Start SOURCE DATA

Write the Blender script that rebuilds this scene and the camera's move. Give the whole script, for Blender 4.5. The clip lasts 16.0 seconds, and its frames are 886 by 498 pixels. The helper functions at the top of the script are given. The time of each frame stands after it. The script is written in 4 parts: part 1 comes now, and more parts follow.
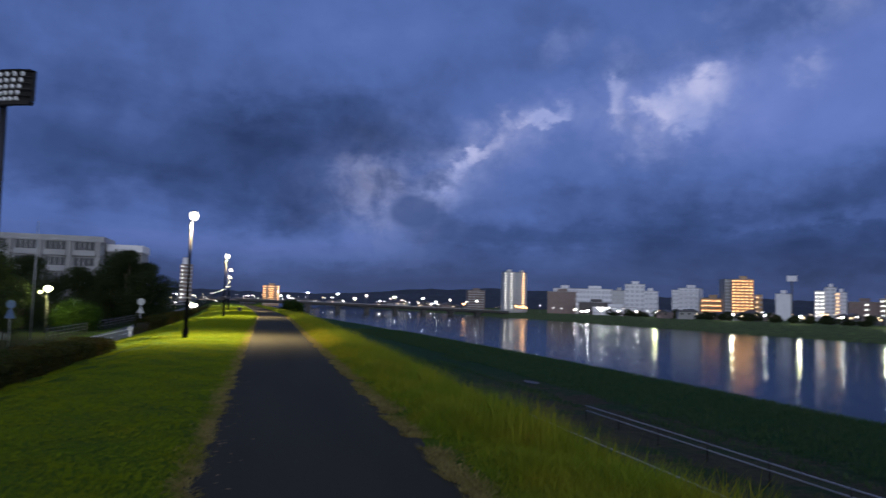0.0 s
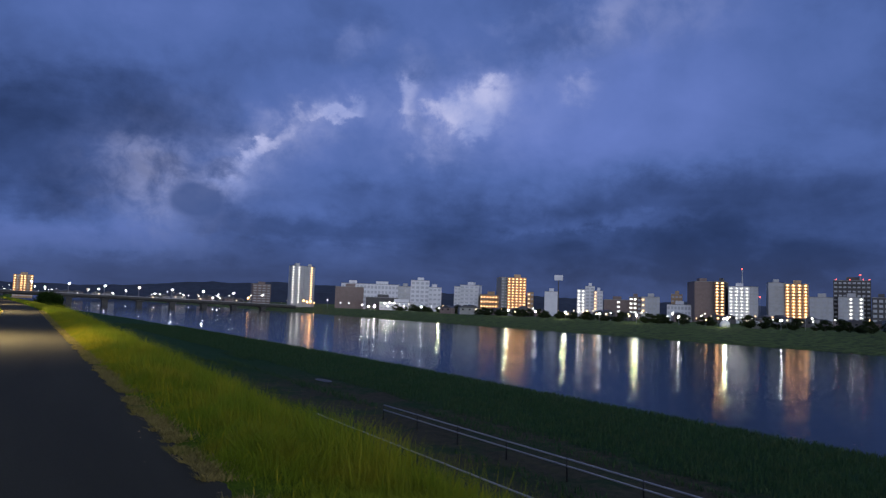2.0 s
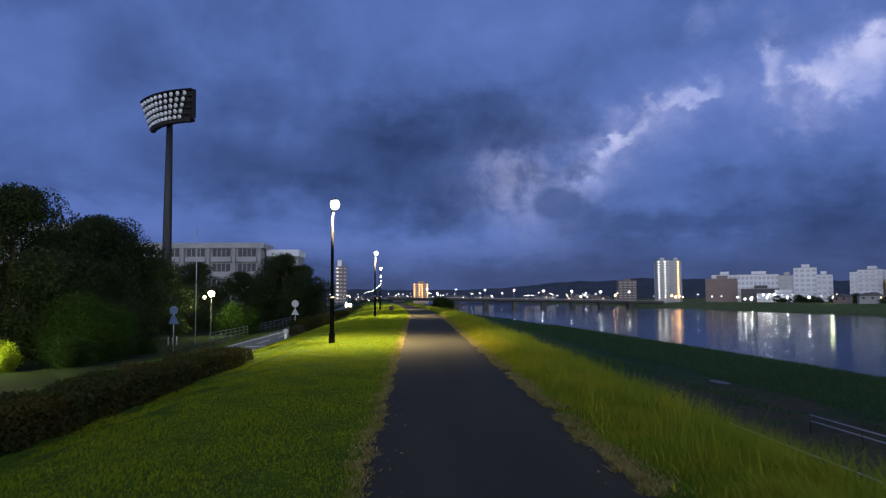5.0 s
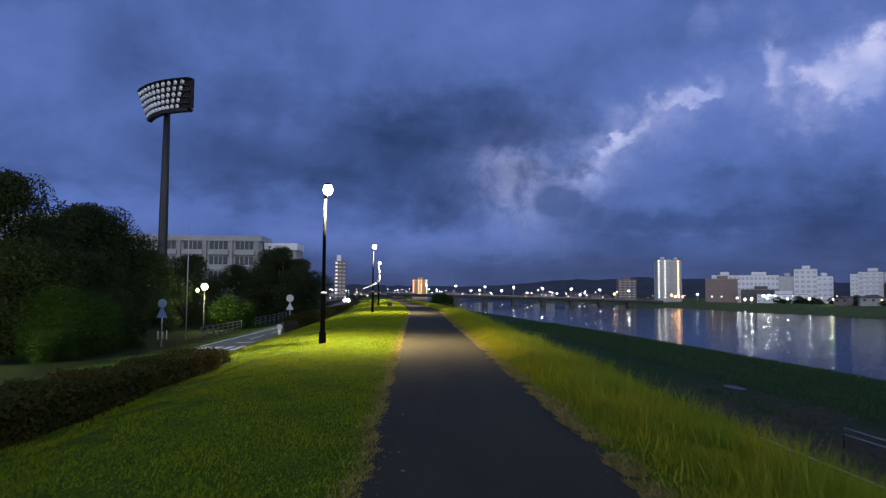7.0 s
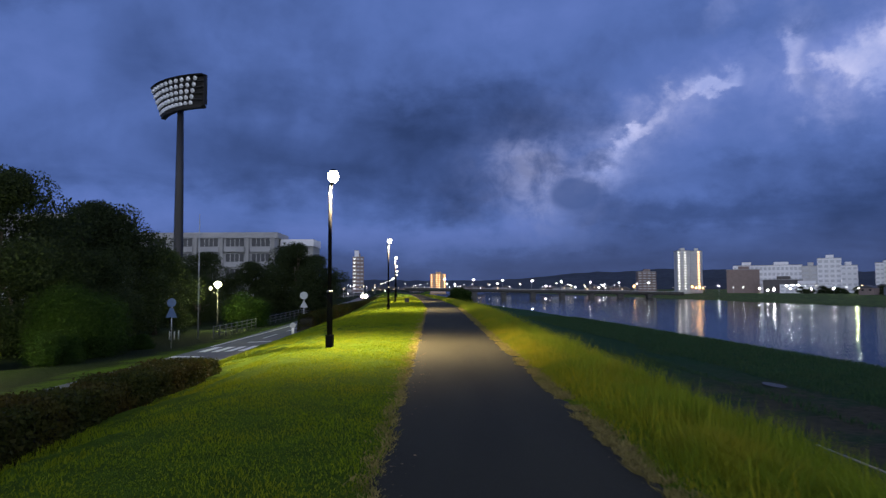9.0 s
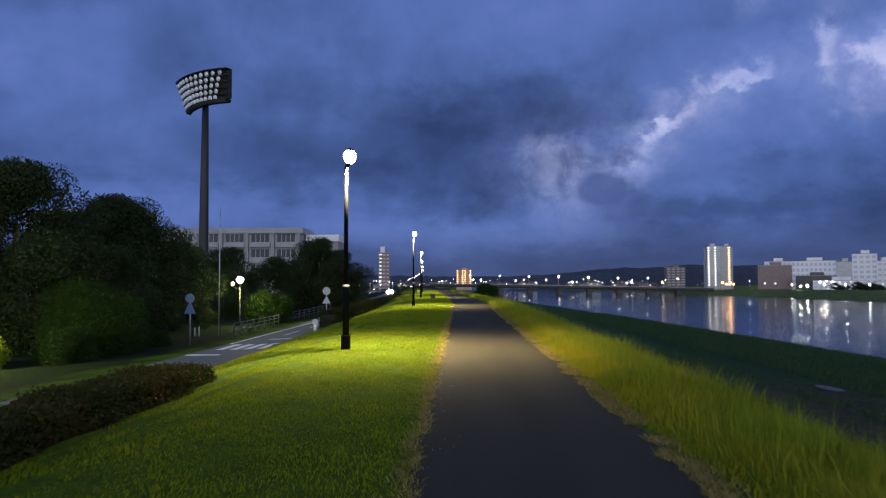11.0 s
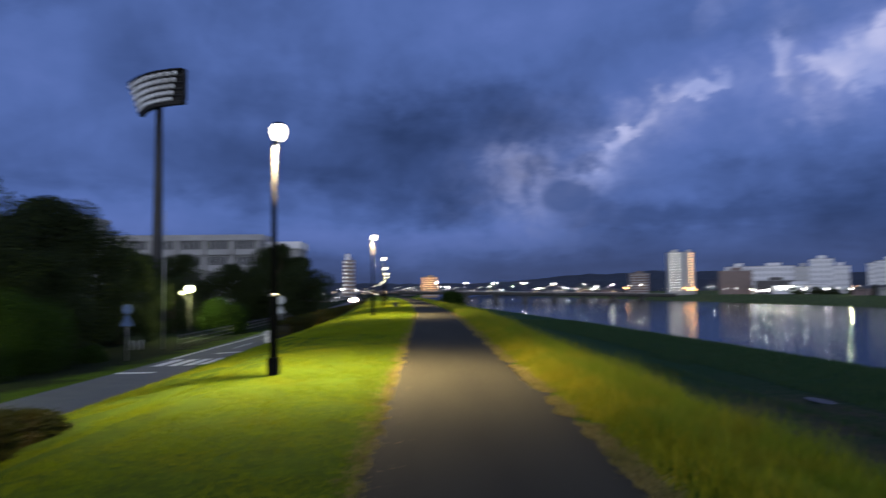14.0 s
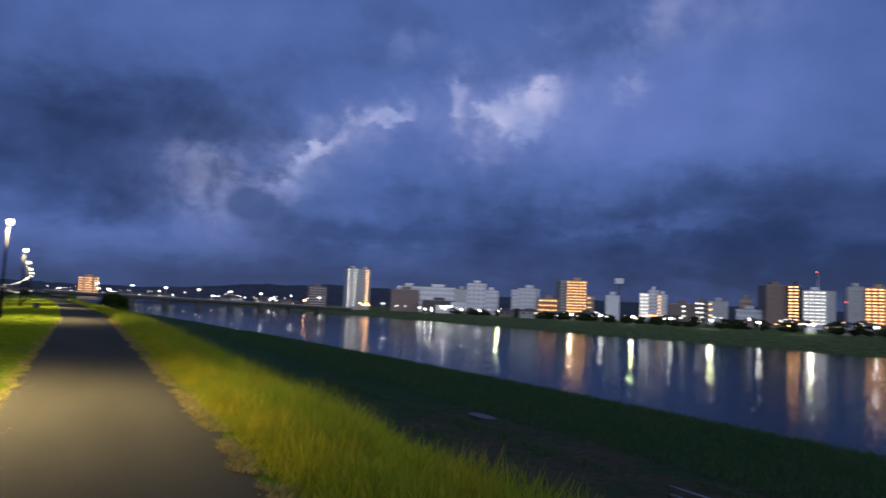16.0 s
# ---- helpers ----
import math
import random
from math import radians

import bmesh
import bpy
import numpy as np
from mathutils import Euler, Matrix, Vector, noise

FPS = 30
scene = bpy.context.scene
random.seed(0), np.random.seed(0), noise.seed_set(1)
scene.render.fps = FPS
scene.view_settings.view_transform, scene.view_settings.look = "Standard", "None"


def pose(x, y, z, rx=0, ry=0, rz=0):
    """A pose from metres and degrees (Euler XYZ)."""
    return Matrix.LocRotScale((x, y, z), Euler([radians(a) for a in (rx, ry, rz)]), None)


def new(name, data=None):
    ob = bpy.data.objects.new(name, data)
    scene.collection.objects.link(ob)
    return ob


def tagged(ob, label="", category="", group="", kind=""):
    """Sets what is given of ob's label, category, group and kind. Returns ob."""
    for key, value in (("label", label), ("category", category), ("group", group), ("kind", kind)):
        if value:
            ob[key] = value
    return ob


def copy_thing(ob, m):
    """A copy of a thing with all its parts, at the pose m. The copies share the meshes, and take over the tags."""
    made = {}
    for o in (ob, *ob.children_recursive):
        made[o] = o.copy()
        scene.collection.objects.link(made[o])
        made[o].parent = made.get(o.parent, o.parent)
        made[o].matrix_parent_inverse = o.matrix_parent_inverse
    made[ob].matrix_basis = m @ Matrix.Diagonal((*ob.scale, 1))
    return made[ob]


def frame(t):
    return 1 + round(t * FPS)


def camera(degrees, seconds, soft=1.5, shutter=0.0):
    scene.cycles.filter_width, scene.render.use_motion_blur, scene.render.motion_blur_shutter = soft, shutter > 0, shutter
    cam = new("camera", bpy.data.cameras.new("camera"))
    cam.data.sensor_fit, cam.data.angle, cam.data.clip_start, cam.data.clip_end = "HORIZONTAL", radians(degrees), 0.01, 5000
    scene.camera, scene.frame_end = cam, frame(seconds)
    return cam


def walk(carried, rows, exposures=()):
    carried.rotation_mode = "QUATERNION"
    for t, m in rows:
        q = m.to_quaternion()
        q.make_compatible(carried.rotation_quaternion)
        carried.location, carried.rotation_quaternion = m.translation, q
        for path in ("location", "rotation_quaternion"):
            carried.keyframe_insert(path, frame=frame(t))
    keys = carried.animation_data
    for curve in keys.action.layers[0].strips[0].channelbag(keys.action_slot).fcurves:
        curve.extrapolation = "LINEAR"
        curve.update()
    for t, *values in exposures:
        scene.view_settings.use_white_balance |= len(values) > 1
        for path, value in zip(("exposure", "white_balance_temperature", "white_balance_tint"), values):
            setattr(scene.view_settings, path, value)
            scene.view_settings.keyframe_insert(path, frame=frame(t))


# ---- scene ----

End SOURCE DATA

| WHAT THIS TASK INVOLVES |
Leave the pictures out, and print every line of the listing exactly as written.

| RESULT FOR THIS TASK |
Write the Blender script that rebuilds this scene and the camera's move. Give the whole script, for Blender 4.5. The clip lasts 16.0 seconds, and its frames are 886 by 498 pixels. The helper functions at the top of the script are given. The time of each frame stands after it. The script is written in 4 parts: part 1 comes now, and more parts follow.
0.0 s
2.0 s
5.0 s
7.0 s
9.0 s
11.0 s
14.0 s
16.0 s
# ---- helpers ----
import math
import random
from math import radians

import bmesh
import bpy
import numpy as np
from mathutils import Euler, Matrix, Vector, noise

FPS = 30
scene = bpy.context.scene
random.seed(0), np.random.seed(0), noise.seed_set(1)
scene.render.fps = FPS
scene.view_settings.view_transform, scene.view_settings.look = "Standard", "None"


def pose(x, y, z, rx=0, ry=0, rz=0):
    """A pose from metres and degrees (Euler XYZ)."""
    return Matrix.LocRotScale((x, y, z), Euler([radians(a) for a in (rx, ry, rz)]), None)


def new(name, data=None):
    ob = bpy.data.objects.new(name, data)
    scene.collection.objects.link(ob)
    return ob


def tagged(ob, label="", category="", group="", kind=""):
    """Sets what is given of ob's label, category, group and kind. Returns ob."""
    for key, value in (("label", label), ("category", category), ("group", group), ("kind", kind)):
        if value:
            ob[key] = value
    return ob


def copy_thing(ob, m):
    """A copy of a thing with all its parts, at the pose m. The copies share the meshes, and take over the tags."""
    made = {}
    for o in (ob, *ob.children_recursive):
        made[o] = o.copy()
        scene.collection.objects.link(made[o])
        made[o].parent = made.get(o.parent, o.parent)
        made[o].matrix_parent_inverse = o.matrix_parent_inverse
    made[ob].matrix_basis = m @ Matrix.Diagonal((*ob.scale, 1))
    return made[ob]


def frame(t):
    return 1 + round(t * FPS)


def camera(degrees, seconds, soft=1.5, shutter=0.0):
    scene.cycles.filter_width, scene.render.use_motion_blur, scene.render.motion_blur_shutter = soft, shutter > 0, shutter
    cam = new("camera", bpy.data.cameras.new("camera"))
    cam.data.sensor_fit, cam.data.angle, cam.data.clip_start, cam.data.clip_end = "HORIZONTAL", radians(degrees), 0.01, 5000
    scene.camera, scene.frame_end = cam, frame(seconds)
    return cam


def walk(carried, rows, exposures=()):
    carried.rotation_mode = "QUATERNION"
    for t, m in rows:
        q = m.to_quaternion()
        q.make_compatible(carried.rotation_quaternion)
        carried.location, carried.rotation_quaternion = m.translation, q
        for path in ("location", "rotation_quaternion"):
            carried.keyframe_insert(path, frame=frame(t))
    keys = carried.animation_data
    for curve in keys.action.layers[0].strips[0].channelbag(keys.action_slot).fcurves:
        curve.extrapolation = "LINEAR"
        curve.update()
    for t, *values in exposures:
        scene.view_settings.use_white_balance |= len(values) > 1
        for path, value in zip(("exposure", "white_balance_temperature", "white_balance_tint"), values):
            setattr(scene.view_settings, path, value)
            scene.view_settings.keyframe_insert(path, frame=frame(t))


# ---- scene ----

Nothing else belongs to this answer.